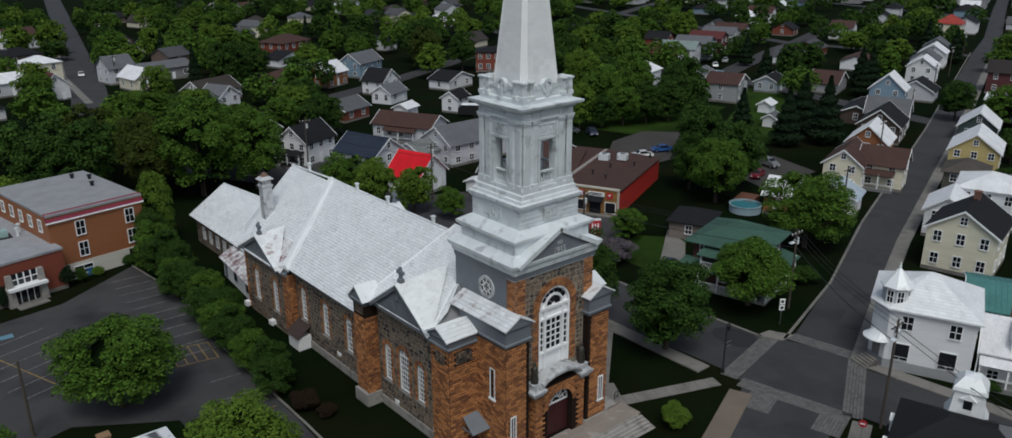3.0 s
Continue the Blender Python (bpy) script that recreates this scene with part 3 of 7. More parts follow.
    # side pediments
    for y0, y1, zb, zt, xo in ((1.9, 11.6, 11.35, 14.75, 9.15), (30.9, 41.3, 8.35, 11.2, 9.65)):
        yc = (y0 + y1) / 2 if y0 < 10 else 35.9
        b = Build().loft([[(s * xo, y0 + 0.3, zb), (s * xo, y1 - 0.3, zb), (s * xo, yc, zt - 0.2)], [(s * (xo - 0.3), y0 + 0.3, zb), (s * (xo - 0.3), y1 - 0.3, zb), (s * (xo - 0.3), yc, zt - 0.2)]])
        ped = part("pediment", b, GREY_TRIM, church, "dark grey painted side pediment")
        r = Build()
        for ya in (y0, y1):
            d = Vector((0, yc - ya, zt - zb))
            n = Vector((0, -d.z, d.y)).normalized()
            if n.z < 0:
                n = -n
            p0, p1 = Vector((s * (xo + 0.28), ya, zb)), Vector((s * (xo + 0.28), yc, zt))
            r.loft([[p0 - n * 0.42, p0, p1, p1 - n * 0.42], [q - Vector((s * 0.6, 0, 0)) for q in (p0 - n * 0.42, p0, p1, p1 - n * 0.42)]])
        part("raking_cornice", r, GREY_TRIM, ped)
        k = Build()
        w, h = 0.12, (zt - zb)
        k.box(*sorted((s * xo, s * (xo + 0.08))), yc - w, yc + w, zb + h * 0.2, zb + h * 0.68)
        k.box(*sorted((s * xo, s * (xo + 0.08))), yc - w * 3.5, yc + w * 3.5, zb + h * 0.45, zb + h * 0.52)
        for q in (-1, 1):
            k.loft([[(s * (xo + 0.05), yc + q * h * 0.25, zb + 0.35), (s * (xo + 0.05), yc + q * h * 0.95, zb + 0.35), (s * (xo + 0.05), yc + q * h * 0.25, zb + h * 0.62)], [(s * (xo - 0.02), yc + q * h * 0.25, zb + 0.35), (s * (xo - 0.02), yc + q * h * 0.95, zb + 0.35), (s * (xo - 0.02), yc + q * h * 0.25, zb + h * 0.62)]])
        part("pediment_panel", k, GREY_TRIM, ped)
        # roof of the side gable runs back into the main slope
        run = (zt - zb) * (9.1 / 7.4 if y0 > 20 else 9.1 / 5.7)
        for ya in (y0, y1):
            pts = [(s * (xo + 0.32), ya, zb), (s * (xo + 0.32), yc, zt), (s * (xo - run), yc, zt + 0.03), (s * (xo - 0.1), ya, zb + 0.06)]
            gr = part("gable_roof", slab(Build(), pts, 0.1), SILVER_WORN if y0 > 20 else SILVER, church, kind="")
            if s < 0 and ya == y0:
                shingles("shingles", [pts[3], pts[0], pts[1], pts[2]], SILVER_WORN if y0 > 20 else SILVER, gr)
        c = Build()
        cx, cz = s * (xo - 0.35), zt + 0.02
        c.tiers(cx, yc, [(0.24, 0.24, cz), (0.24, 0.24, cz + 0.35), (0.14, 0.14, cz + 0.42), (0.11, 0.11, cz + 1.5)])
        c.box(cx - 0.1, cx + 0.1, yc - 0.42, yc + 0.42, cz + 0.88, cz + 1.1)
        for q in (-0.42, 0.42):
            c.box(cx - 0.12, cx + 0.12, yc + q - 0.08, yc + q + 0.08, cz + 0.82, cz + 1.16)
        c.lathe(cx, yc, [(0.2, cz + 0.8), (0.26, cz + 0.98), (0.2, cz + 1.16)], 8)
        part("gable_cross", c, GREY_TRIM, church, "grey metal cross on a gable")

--

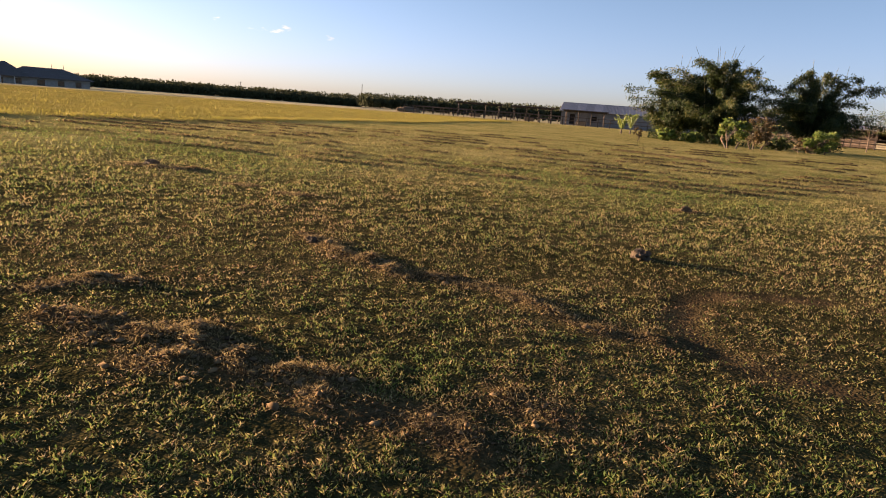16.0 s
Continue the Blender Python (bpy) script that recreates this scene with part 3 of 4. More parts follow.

> **EXERCISE OBJECTIVE**
Collect, from the material above, every line containing the word "that".

> **OUTPUT BELOW**
Continue the Blender Python (bpy) script that recreates this scene with part 3 of 7. More parts follow.
Continue the Blender Python (bpy) script that recreates this scene with part 3 of 4. More parts follow.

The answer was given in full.